House of Cards: A Tale of Hubris and Wretched Excess on Wall Street
- Hardcover edition
- Author: William D. Cohan
- Language: English
- Subject: Corporate History, Finance, Financial crises, Investment banking
- Publisher: Doubleday
- Publication date: March 10, 2009
- Publication place: United States
- Media type: Print (hardback)
- Pages: 468 pp.
- ISBN: 0-385-52826-4
- Preceded by: The Last Tycoons
- Followed by: Money and Power

= House of Cards (Cohan book) =

Book by William D. Cohan

House of Cards: A Tale of Hubris and Wretched Excess on Wall Street is the second book written by William D. Cohan. It was released on March 10, 2009 by Doubleday, and primarily discusses the American investment firm Bear Stearns.

==Overview==

The book chronicles the history of Bear Stearns, from its founding in 1923 to its fire sale to JPMorgan Chase in 2008, following the subprime mortgage crisis. It also gives the reader an inside glance of Bear Stearns senior management and the company's growth into the fifth largest investment firm, before its collapse.

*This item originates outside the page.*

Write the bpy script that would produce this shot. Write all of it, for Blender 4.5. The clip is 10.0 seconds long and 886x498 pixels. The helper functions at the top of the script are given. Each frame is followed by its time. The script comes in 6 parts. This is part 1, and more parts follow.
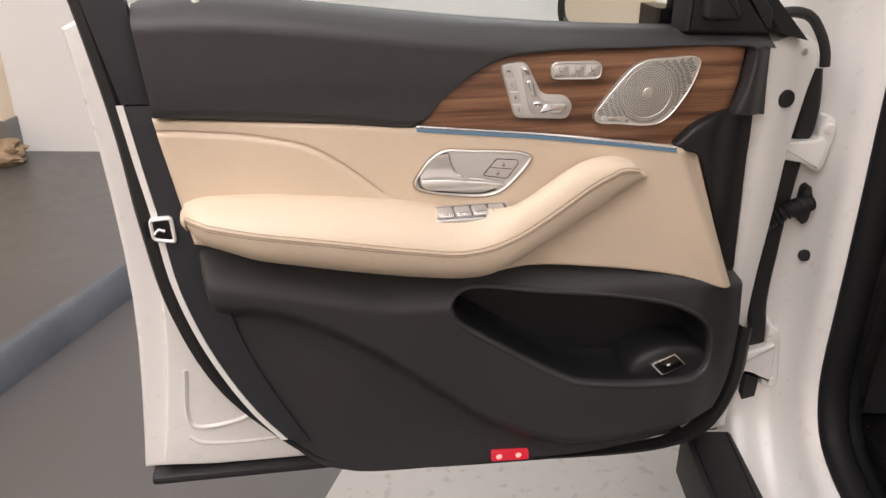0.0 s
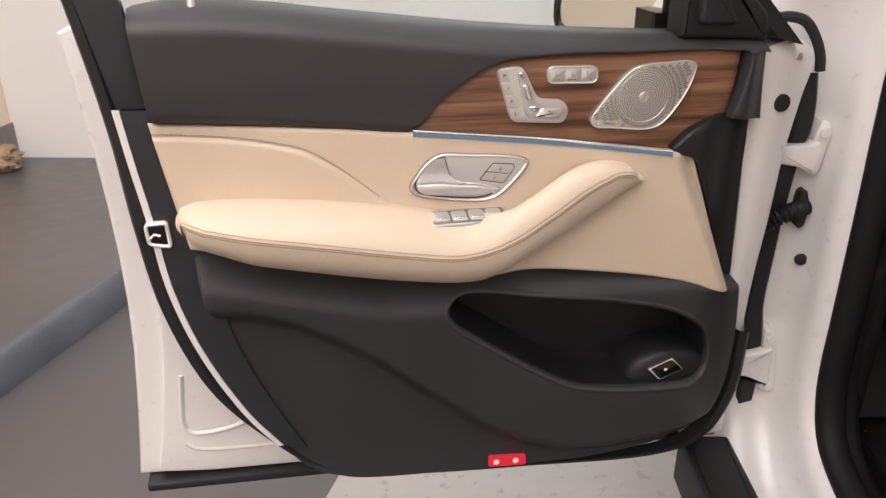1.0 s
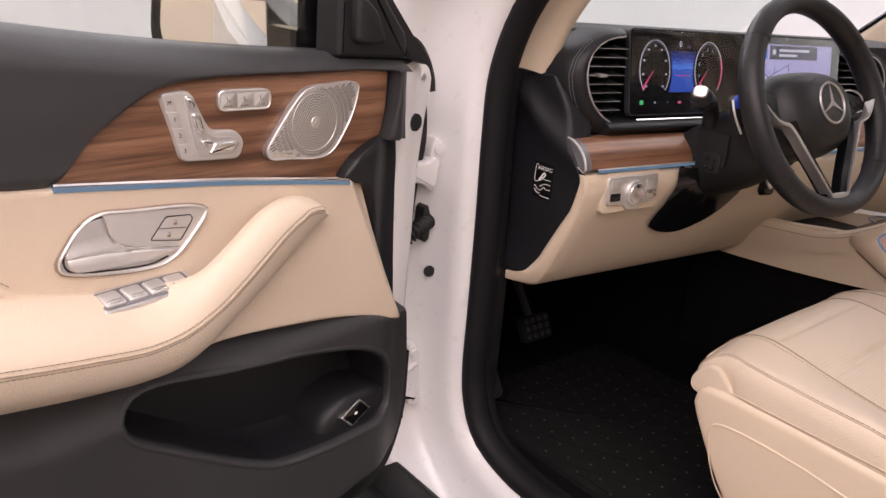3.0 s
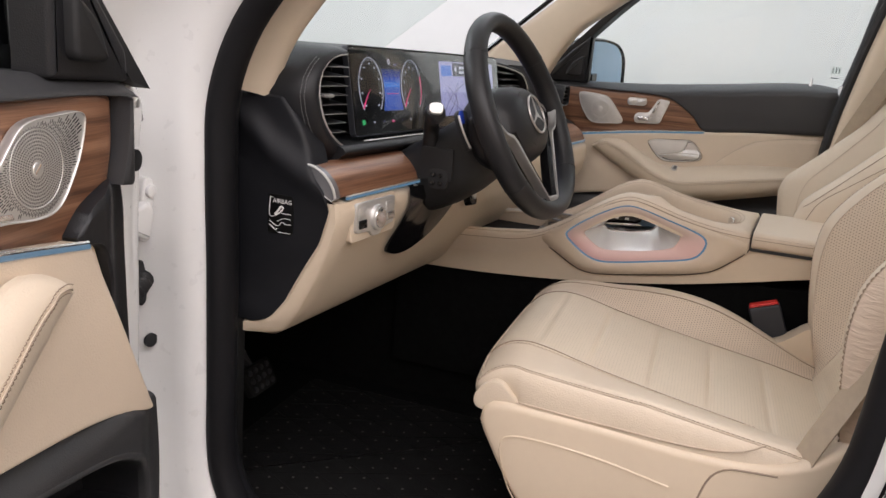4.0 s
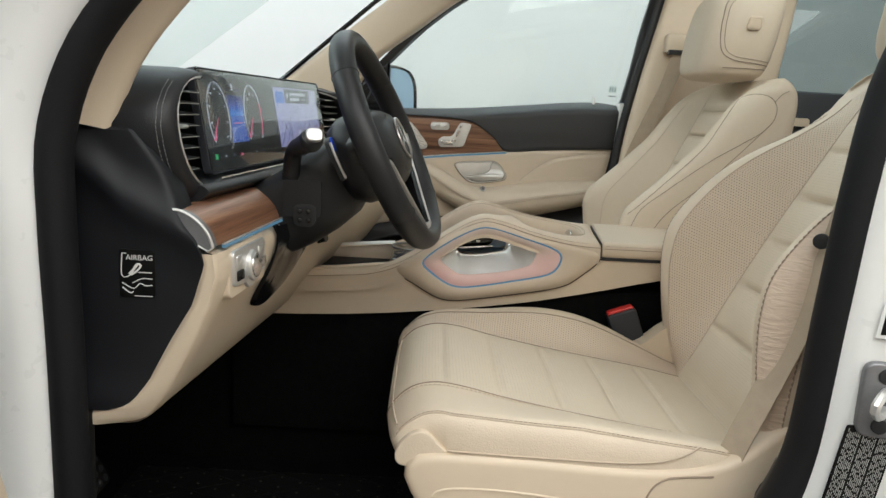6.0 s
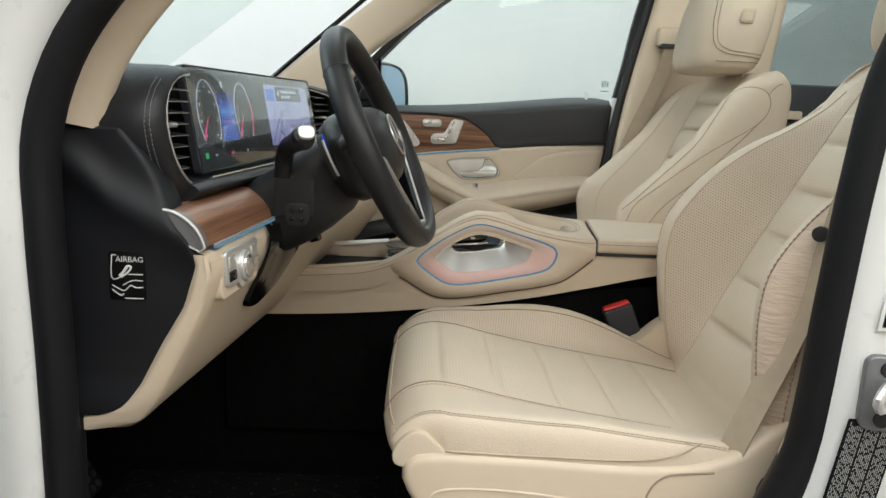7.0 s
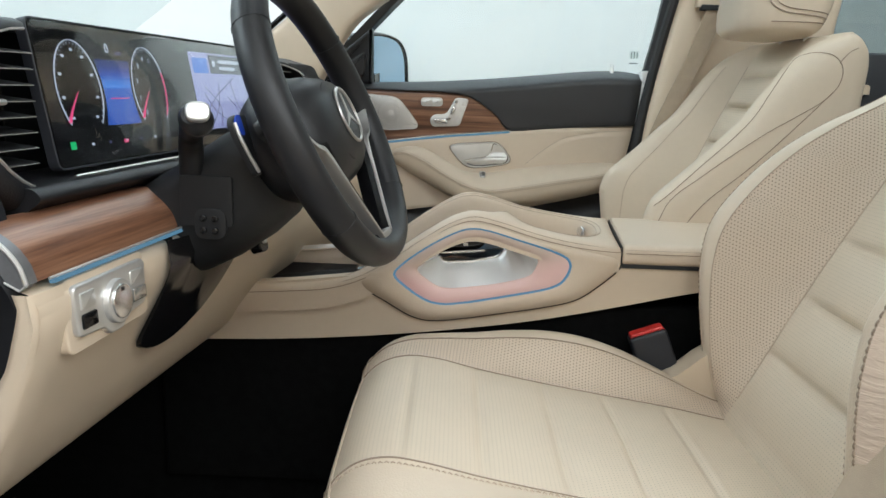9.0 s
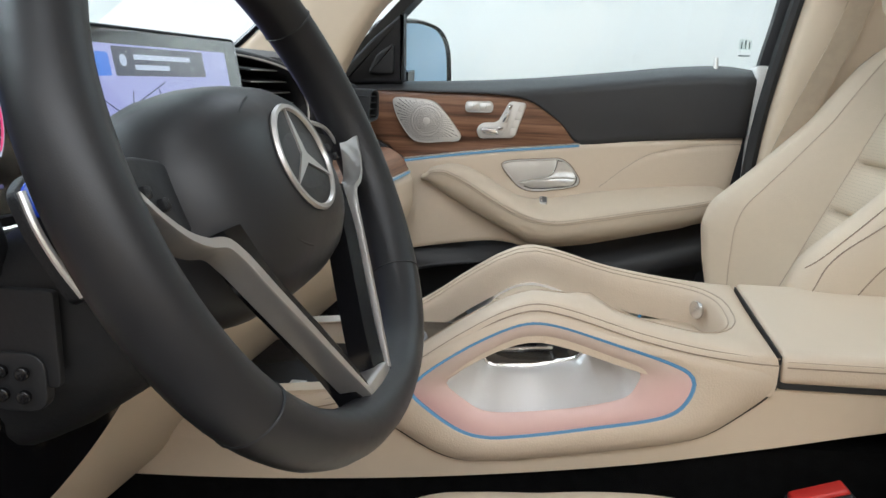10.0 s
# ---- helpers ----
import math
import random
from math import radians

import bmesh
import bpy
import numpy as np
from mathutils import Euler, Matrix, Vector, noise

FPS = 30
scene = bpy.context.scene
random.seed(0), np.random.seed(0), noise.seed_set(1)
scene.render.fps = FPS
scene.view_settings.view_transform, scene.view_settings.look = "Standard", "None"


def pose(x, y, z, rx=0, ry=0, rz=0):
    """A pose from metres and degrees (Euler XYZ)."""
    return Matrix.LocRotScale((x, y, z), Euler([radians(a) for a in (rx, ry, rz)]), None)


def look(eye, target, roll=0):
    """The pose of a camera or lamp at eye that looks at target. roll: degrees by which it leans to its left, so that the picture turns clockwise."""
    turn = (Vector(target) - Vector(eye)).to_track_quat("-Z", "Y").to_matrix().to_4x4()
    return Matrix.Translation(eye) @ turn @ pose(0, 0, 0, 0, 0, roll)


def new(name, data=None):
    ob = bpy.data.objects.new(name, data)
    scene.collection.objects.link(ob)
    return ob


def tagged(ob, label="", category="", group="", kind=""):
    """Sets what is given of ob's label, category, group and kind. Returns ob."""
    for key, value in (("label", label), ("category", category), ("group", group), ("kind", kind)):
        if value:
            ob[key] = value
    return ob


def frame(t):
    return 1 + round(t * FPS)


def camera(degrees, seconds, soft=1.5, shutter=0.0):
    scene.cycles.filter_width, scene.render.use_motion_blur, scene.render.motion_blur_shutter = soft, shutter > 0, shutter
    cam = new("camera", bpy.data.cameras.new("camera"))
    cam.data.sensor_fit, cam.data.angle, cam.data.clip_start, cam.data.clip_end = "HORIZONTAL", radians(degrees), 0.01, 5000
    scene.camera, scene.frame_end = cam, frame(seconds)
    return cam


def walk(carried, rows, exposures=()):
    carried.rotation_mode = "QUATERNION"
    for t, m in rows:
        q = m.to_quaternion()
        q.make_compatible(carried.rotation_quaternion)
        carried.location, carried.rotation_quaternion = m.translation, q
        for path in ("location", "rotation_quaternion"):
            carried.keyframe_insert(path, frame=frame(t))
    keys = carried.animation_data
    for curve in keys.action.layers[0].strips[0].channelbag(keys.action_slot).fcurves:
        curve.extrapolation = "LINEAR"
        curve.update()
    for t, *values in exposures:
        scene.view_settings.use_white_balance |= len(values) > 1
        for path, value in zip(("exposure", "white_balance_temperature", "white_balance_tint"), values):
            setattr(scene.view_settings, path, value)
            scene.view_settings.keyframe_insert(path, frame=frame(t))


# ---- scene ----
cam = camera(61.5, 10.0)
PATH = [
    (0, (-1.474, -0.817, 1.281), (-1.535, 1.012, 0.476), -0.1),
    (0.5, (-1.472, -0.815, 1.28), (-1.54, 1.016, 0.477), -0.2),
    (1, (-1.474, -0.816, 1.278), (-1.526, 1.02, 0.488), -0.1),
    (1.5, (-1.473, -0.816, 1.279), (-1.481, 1.023, 0.492), -0.1),
    (2, (-1.488, -0.796, 1.263), (-1.344, 1.042, 0.487), 0.4),
    (2.5, (-1.591, -0.694, 1.232), (-0.91, 1.041, 0.506), 2.9),
    (3, (-1.7, -0.579, 1.227), (-0.469, 0.856, 0.574), 4.6),
    (3.2, (-1.714, -0.532, 1.217), (-0.301, 0.74, 0.597), 5.0),
    (4.3, (-1.761, -0.232, 1.19), (0.138, 0.179, 0.716), 4.9),
    (4.5, (-1.783, -0.178, 1.188), (0.142, 0.125, 0.735), 4.7),
    (5, (-1.791, -0.102, 1.172), (0.163, 0.016, 0.764), 4.0),
    (5.5, (-1.711, -0.086, 1.166), (0.252, -0.081, 0.787), 3.6),
    (6, (-1.663, -0.081, 1.154), (0.302, -0.119, 0.782), 3.2),
    (7.5, (-1.649, -0.074, 1.151), (0.313, -0.132, 0.768), 2.4),
    (8, (-1.644, -0.07, 1.154), (0.316, -0.113, 0.76), 2.1),
    (8.5, (-1.525, -0.099, 1.14), (0.432, -0.117, 0.728), 2.1),
    (9, (-1.333, -0.157, 1.139), (0.621, -0.142, 0.713), 2.1),
    (9.5, (-1.136, -0.176, 1.128), (0.814, -0.101, 0.692), 2.2),
    (10, (-0.873, -0.155, 1.153), (1.071, -0.003, 0.707), 1.9),
]
walk(cam, [(t, look(eye, target, roll)) for t, eye, target, roll in PATH], exposures=[(0.0, -0.50, 6600, 17.0), (1.5, -0.46, 6600, 19.0), (2.0, -0.42, 6600, 21.0), (3.0, -0.38, 6600, 27.0), (4.5, -0.44, 6120, 10.0), (5.5, -0.43, 6080, 5.0), (7.5, -0.34, 6030, 3.5), (8.5, -0.36, 5980, 5.5), (9.0, -0.20, 5750, 3.5), (9.5, -0.14, 5620, 3.0), (10.0, -0.06, 5780, 7.0)])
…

The book documents the rise of Alan "Ace" Greenberg, and his unsuccessful power struggle with bridgemaster and bond trader James Cayne, the power struggle between "co-presidents" Warren J. Spector & Alan Schwartz, and the recklessness of the over-leveraged hedge fund supervised by Richard A. Marin and Ralph R. Cioffi. The text also tells the story of Salim Lewis.

==Recognition==
The book was on the long list for the 2009 Financial Times and Goldman Sachs Business Book of the Year Award. Tim Rutten characterized the book as a "masterfully reported account", and credited the author with a "remarkable gift for plain-spoken explanation."